Limitations & Future Work¶
- ProReady-QA contains only 32 videos (10 Ego-4D + 22 MovieNet), which is limited in scale and diversity and may not cover all real-world streaming scenarios.
- Readiness learning relies on pseudo-supervision (\(z_\ell\) and \(\mathcal{M}_{V2}\) similarity). In scenarios with extremely scattered or blurry evidence, pseudo-labels may be inaccurate, leading to timing errors.
- The readiness threshold (0.35) is a fixed hyperparameter; different tasks may require tuning. Adaptive thresholds or confidence-based strategies were not explored.
- The three-level memory tree introduces several hyperparameters (\(\alpha, \tau_t, J, U, K, m\)), increasing tuning complexity. The choice of EMA decay significantly impacts memory quality.
- Validation was limited to 7B-scale models; performance on larger (e.g., 70B) or smaller (e.g., 2B) models remains to be verified.
- While the ARS parameters (\(\gamma_e=6, \gamma_\ell=1\)) were robust in experiments, optimal weights might vary across specific applications (e.g., security vs. sports).
Related Work & Insights¶
- Offline Long Video Understanding: HierarQ, LLaVA-Video, and LongVU utilize memory or conditional storage but require the full video and memory reconstruction.

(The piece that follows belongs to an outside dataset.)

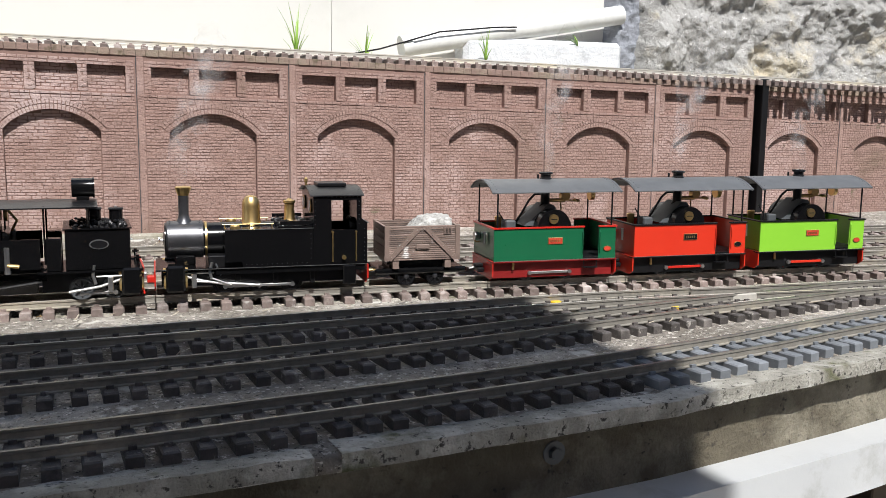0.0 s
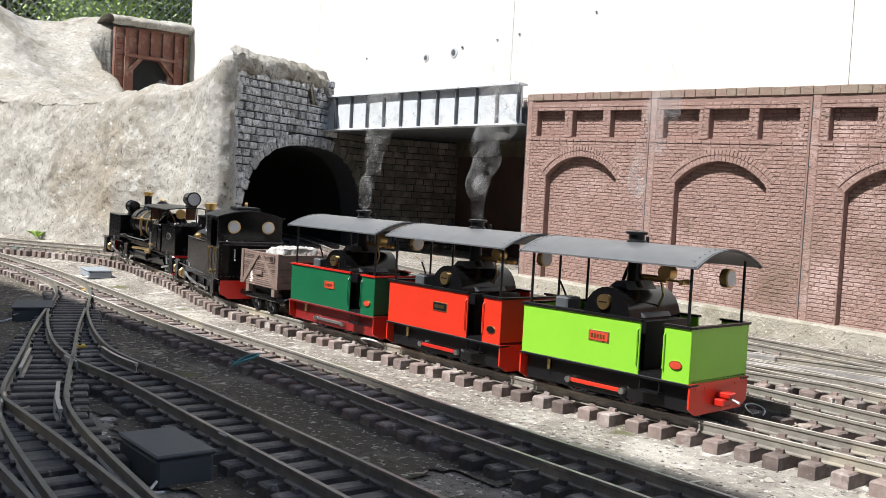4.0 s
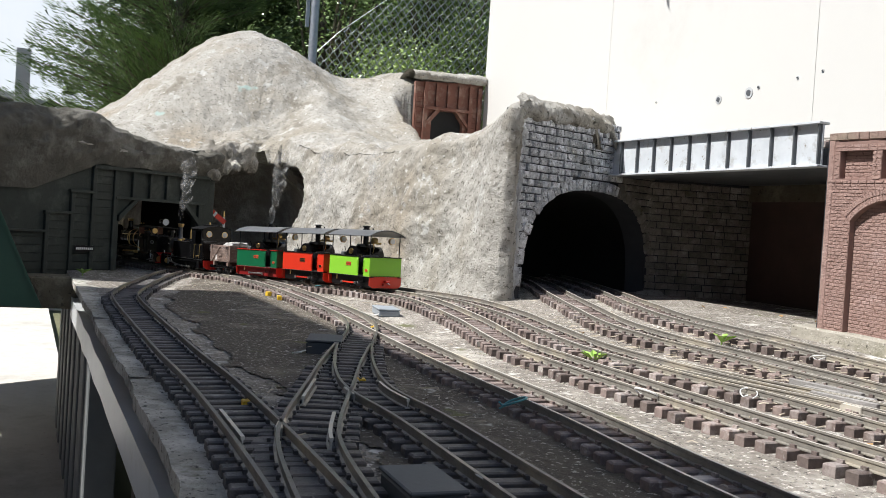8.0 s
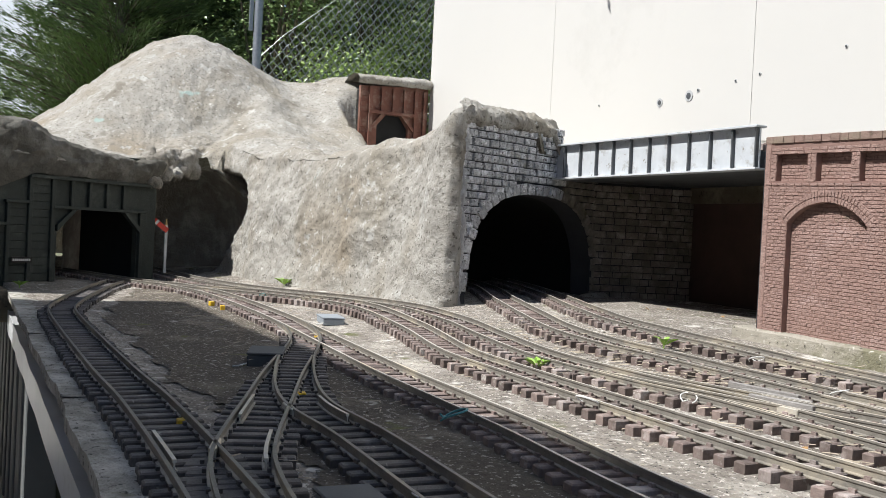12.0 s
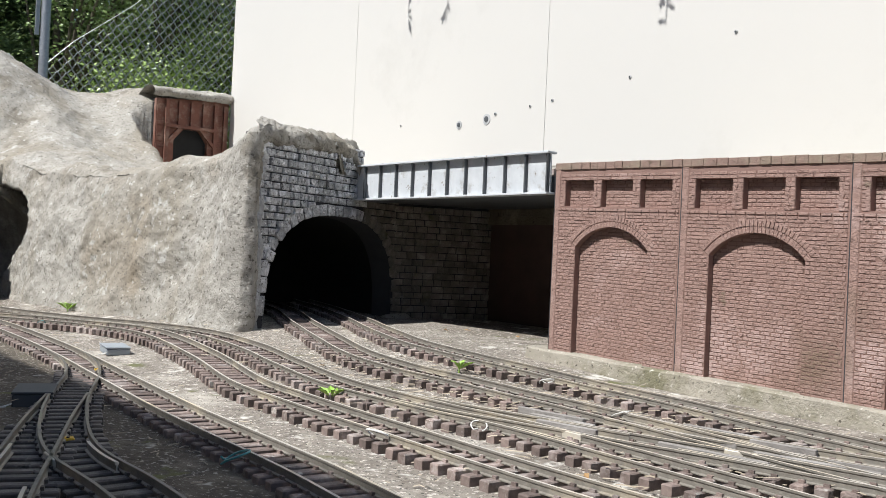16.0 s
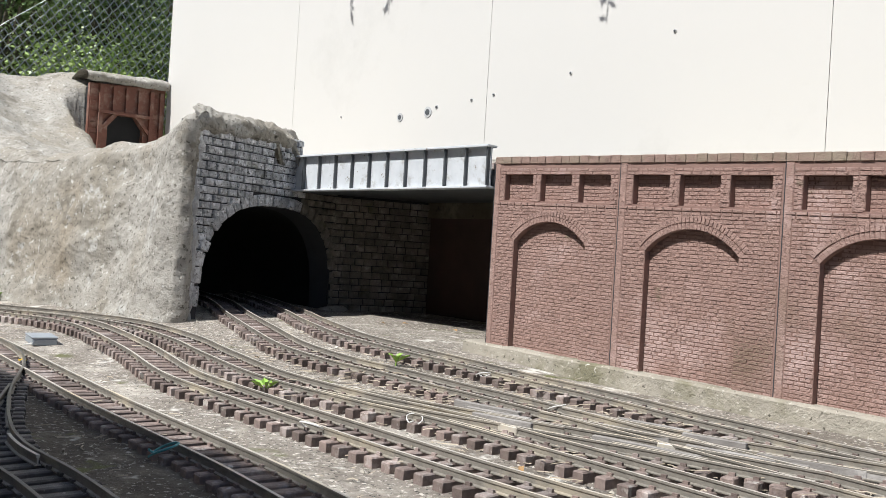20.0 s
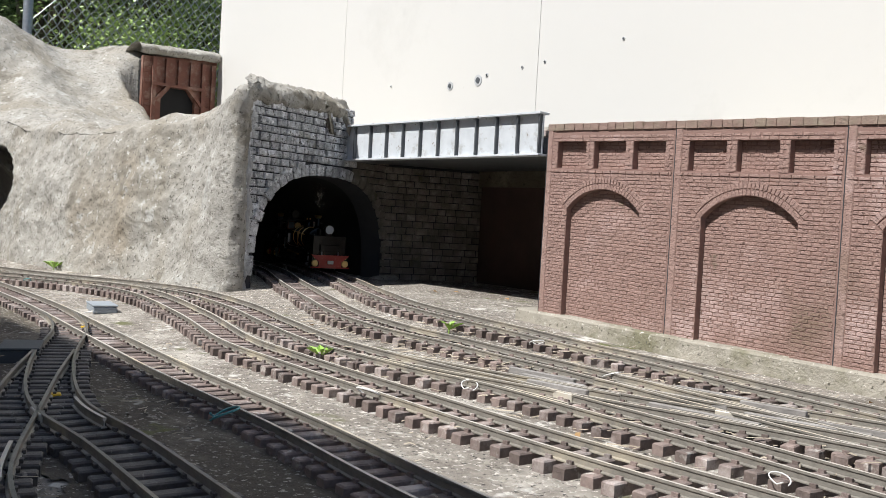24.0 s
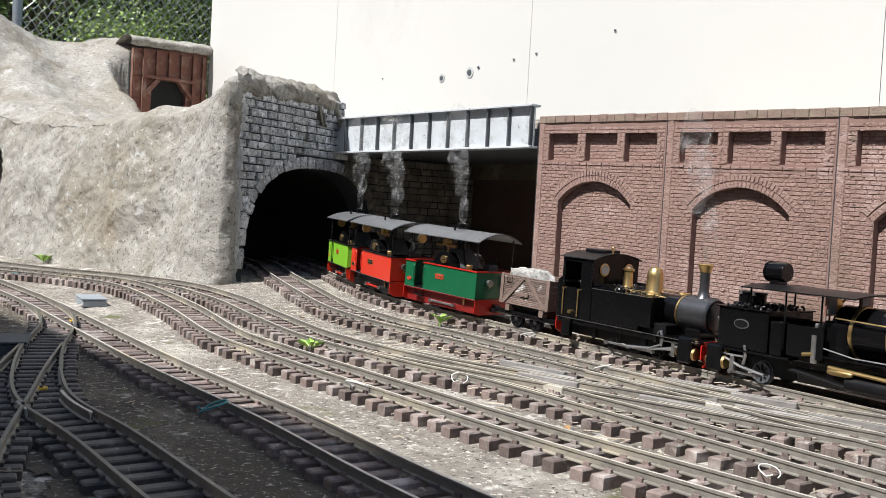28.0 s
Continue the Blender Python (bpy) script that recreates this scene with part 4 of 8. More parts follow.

StreamReady adapts query-aware conditioning for streaming without memory resets.
- Streaming Video Understanding: StreamBridge uses auxiliary MLLMs for delayed answering. Flash-VStream, StreamForest, and InfiniPot-V focus on online memory management. StreamReady's readiness mechanism is a complementary extension to these methods.
- Streaming BenchMARKS: ODVBench and StreamBench support past-dependent QA only; StreamingBench and OVOBench introduce proactive scenarios but are limited to short videos. ProReady-QA is the first to provide evidence windows and global multi-turn dependency for long videos.

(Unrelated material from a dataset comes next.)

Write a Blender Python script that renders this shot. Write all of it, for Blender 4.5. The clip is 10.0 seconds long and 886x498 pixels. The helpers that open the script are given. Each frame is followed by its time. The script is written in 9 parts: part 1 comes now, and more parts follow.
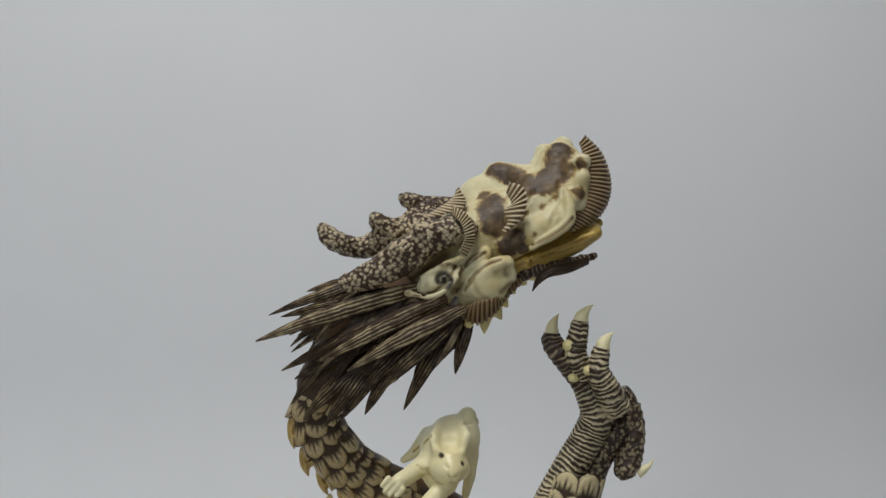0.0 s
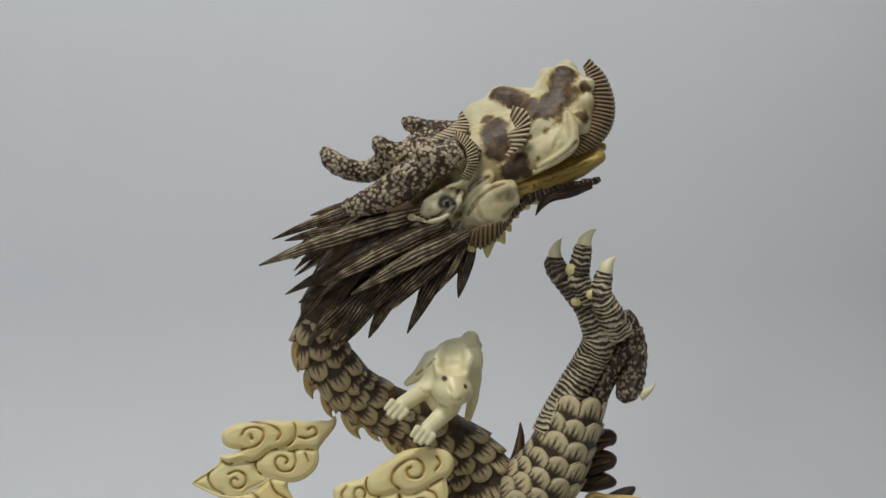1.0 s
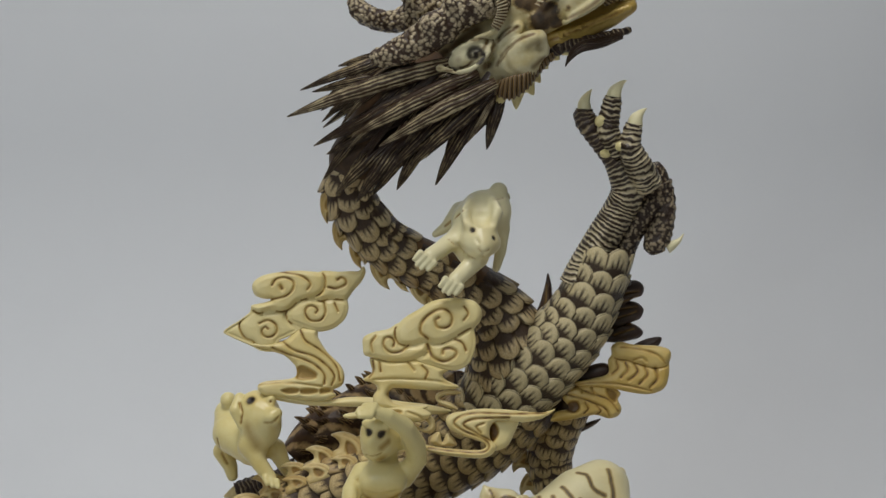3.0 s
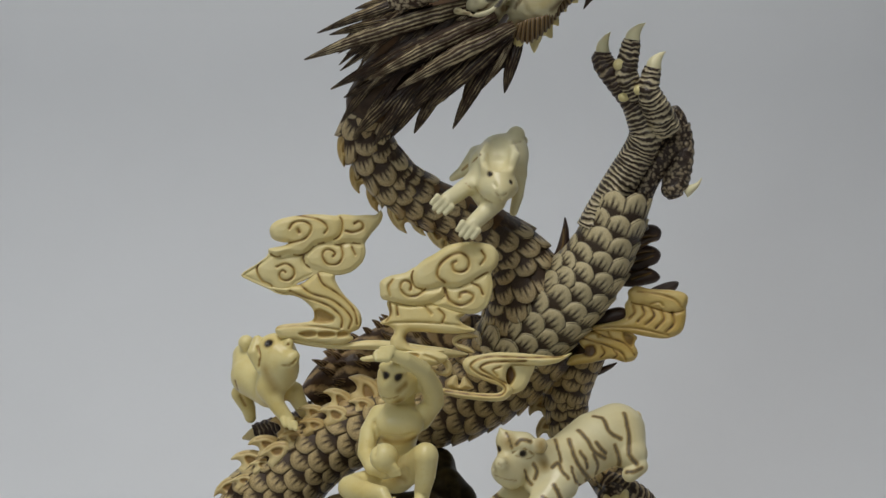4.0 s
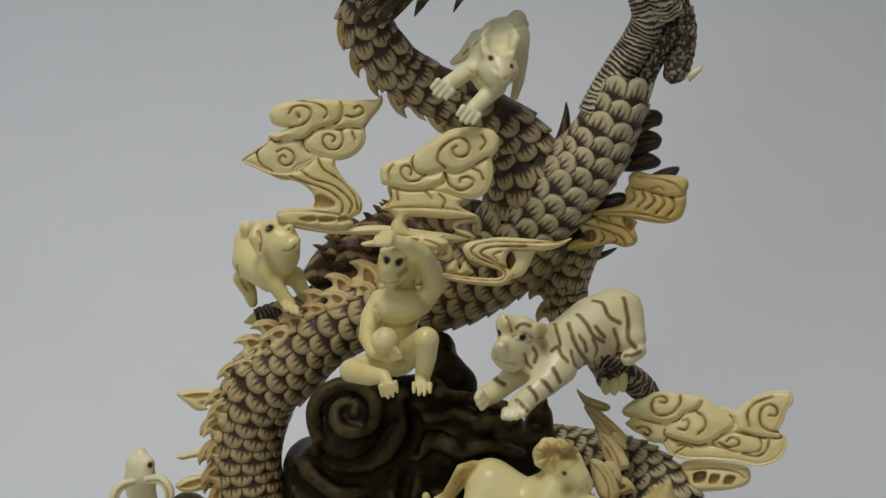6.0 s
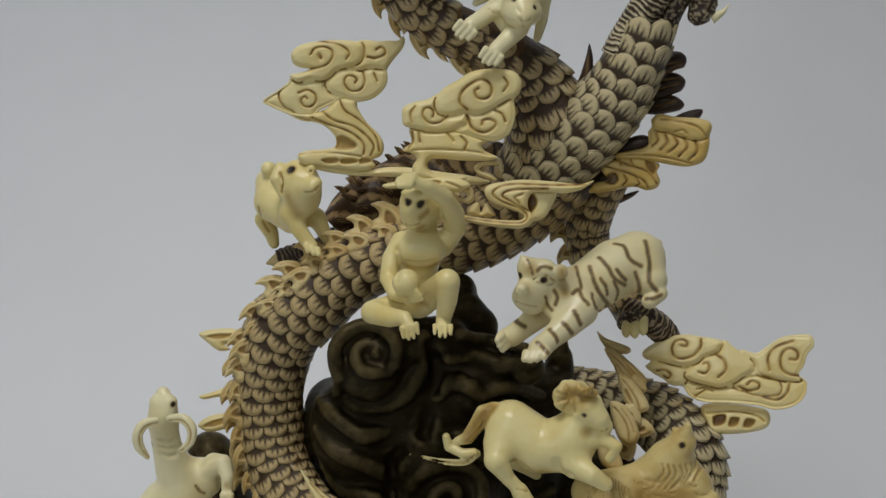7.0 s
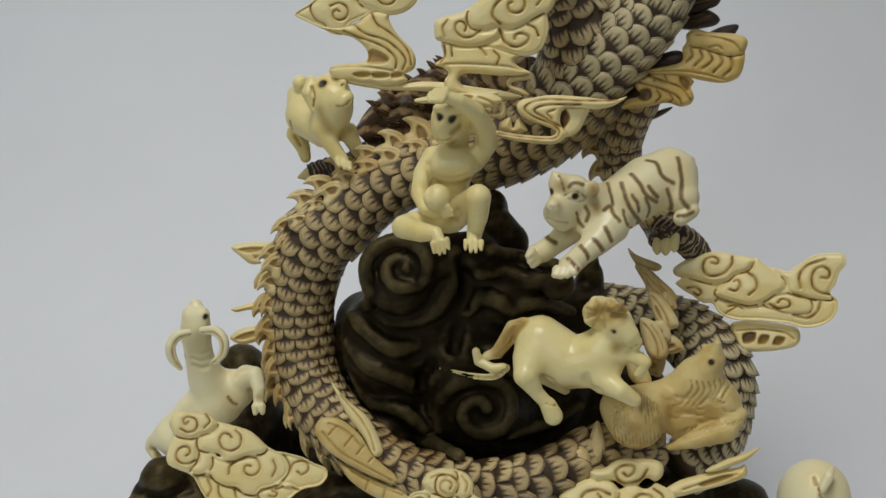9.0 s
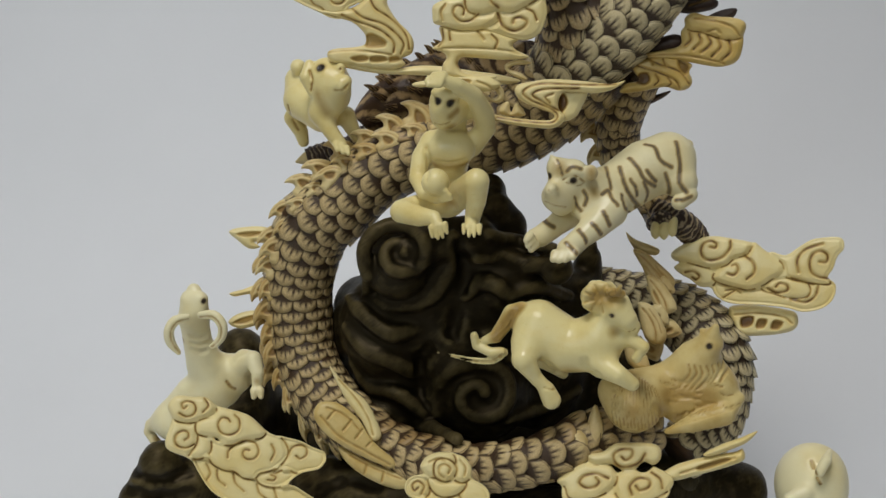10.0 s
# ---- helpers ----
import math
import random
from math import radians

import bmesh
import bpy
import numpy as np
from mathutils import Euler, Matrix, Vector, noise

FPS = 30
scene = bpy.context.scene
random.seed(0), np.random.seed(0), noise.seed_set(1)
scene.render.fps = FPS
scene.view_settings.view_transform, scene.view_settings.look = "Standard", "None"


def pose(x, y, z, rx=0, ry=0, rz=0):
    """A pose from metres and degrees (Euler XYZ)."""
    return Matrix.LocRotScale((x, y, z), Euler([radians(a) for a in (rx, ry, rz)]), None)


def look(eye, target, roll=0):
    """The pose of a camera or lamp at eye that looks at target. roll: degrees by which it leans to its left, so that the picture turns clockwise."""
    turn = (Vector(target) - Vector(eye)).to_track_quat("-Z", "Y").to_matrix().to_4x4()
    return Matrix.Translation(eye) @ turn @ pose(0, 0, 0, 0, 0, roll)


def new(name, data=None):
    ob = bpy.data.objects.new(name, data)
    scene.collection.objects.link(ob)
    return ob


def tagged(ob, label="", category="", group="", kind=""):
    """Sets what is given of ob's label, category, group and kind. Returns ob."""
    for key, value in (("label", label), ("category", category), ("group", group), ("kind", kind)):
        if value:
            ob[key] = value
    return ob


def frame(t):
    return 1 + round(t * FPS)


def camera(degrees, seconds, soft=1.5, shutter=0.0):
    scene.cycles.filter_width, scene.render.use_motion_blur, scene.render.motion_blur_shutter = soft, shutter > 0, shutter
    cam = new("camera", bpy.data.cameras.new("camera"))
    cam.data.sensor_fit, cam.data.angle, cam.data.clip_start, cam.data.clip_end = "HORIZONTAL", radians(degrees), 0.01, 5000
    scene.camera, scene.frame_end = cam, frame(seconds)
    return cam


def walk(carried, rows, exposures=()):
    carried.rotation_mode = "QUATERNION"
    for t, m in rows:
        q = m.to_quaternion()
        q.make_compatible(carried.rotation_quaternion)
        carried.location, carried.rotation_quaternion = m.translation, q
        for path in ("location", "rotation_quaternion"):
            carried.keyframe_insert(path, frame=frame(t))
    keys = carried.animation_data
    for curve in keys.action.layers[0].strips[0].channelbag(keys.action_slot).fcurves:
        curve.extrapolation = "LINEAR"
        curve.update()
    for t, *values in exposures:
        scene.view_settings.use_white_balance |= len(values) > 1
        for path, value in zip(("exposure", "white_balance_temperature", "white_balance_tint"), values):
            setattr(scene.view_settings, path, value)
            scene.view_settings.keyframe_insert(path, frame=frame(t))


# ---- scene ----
cam = camera(35.0, 10.0, soft=1.5)
EYE = (0.0, -0.60, 0.42)
# seconds, turn to the left, tilt upwards (degrees)
ROWS = [
    (0.0, 0.00, 0.00),
    (0.5, 0.10, -1.07),
    (1.0, 0.13, -3.09),
    (1.5, 0.14, -4.70),
    (2.0, 1.07, -6.38),
    (2.5, 1.05, -7.86),
    (4.0, 2.00, -11.42),
    (4.5, 2.00, -12.49),
    (5.0, 1.99, -13.34),
    (5.5, 2.01, -14.51),
    (6.0, 2.02, -16.10),
    (7.5, 3.64, -19.39),
    (8.0, 4.16, -20.34),
    (8.5, 4.28, -21.19),
    (9.0, 4.28, -21.91),
    (9.5, 4.26, -22.29),
    (10.0, 4.20, -22.55),
]
walk(cam, [(t, pose(*EYE, 90 + tilt, 0, turn)) for t, turn, tilt in ROWS],
     [(0.0, 0.08), (2.5, 0.0), (4.5, -0.12), (6.0, -0.16), (8.0, -0.03), (10.0, 0.08)])


# ---------------------------------------------------------------- materials
class Nodes:
    """A small wrapper round a material's node tree."""

    def __init__(self, name):
        self.mat = bpy.data.materials.new(name)
        self.mat.use_nodes = True
        self.tree = self.mat.node_tree
        self.bsdf = self.tree.nodes["Principled BSDF"]

    def add(self, kind, **values):
        node = self.tree.nodes.new(kind)
        for key, value in values.items():
            if key in node.inputs:
                node.inputs[key].default_value = value
        return node

    def link(self, a, b):
        self.tree.links.new(a, b)

    def noise(self, scale, detail=4.0, rough=0.6, distortion=0.0, vec=None):
        n = self.add("ShaderNodeTexNoise", Scale=scale, Detail=detail, Roughness=rough, Distortion=distortion)
        if vec is None:
            vec = self.coords()
        self.link(vec, n.inputs["Vector"])
        return n.outputs["Fac"]

    def coords(self):
        return self.add("ShaderNodeTexCoord").outputs["Object"]

    def ramp(self, fac, stops):
        r = self.tree.nodes.new("ShaderNodeValToRGB")
        el = r.color_ramp.elements
        while len(el) < len(stops):
            el.new(0.5)
        for e, (p, c) in zip(el, stops):
            e.position = p
            e.color = (*c, 1) if len(c) == 3 else c
        self.link(fac, r.inputs["Fac"])
        return r.outputs["Color"]

    def mix(self, fac, a, b, mode="MIX"):
        m = self.tree.nodes.new("ShaderNodeMix")
        m.data_type, m.blend_type = "RGBA", mode
        for sock, v in ((m.inputs[0], fac), (m.inputs[6], a), (m.inputs[7], b)):
            if hasattr(v, "is_output"):
                self.link(v, sock)
            elif isinstance(v, tuple):
                sock.default_value = (*v, 1)
            else:
                sock.default_value = v
        return m.outputs[2]

    def math(self, op, a, b=0.0, c=0.0, clamp=False):
        m = self.tree.nodes.new("ShaderNodeMath")
        m.operation, m.use_clamp = op, clamp
        for sock, v in zip(m.inputs, (a, b, c)):
            if hasattr(v, "is_output"):
                self.link(v, sock)
            else:
                sock.default_value = v
        return m.outputs[0]

    def attribute(self, name):
        n = self.tree.nodes.new("ShaderNodeAttribute")
        n.attribute_name = name
        return n.outputs["Fac"]

    def bump(self, height, strength, distance):
        b = self.add("ShaderNodeBump", Strength=strength, Distance=distance)
        self.link(height, b.inputs["Height"])
        self.link(b.outputs["Normal"], self.bsdf.inputs["Normal"])

    def done(self, colour, rough=0.5, spec=0.5):
        if hasattr(colour, "is_output"):
            self.link(colour, self.bsdf.inputs["Base Color"])
        else:
            self.bsdf.inputs["Base Color"].default_value = (*colour, 1)
        if hasattr(rough, "is_output"):
            self.link(rough, self.bsdf.inputs["Roughness"])
        else:
            self.bsdf.inputs["Roughness"].default_value = rough
        self.bsdf.inputs["Specular IOR Level"].default_value = spec
        return self.mat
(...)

- Answering Timing Control: Existing solutions involve prompt-based delays or auxiliary MLLM judgments. StreamReady proposes a new paradigm of embedding readiness logic directly into the reasoning module to avoid external dependencies.
Rating¶
- Novelty: ⭐⭐⭐⭐⭐ — First to formalize timing and propose a complete metric + method + benchmark.
- Experimental Thoroughness: ⭐⭐⭐⭐⭐ — Comprehensive evaluation across 9 benchmarks with detailed ablations.
- Writing Quality: ⭐⭐⭐⭐ — Clear structure, standardized formulas, and rich visualizations.
- Value: ⭐⭐⭐⭐⭐ — Defines a new problem set and pushes the boundaries of streaming video understanding.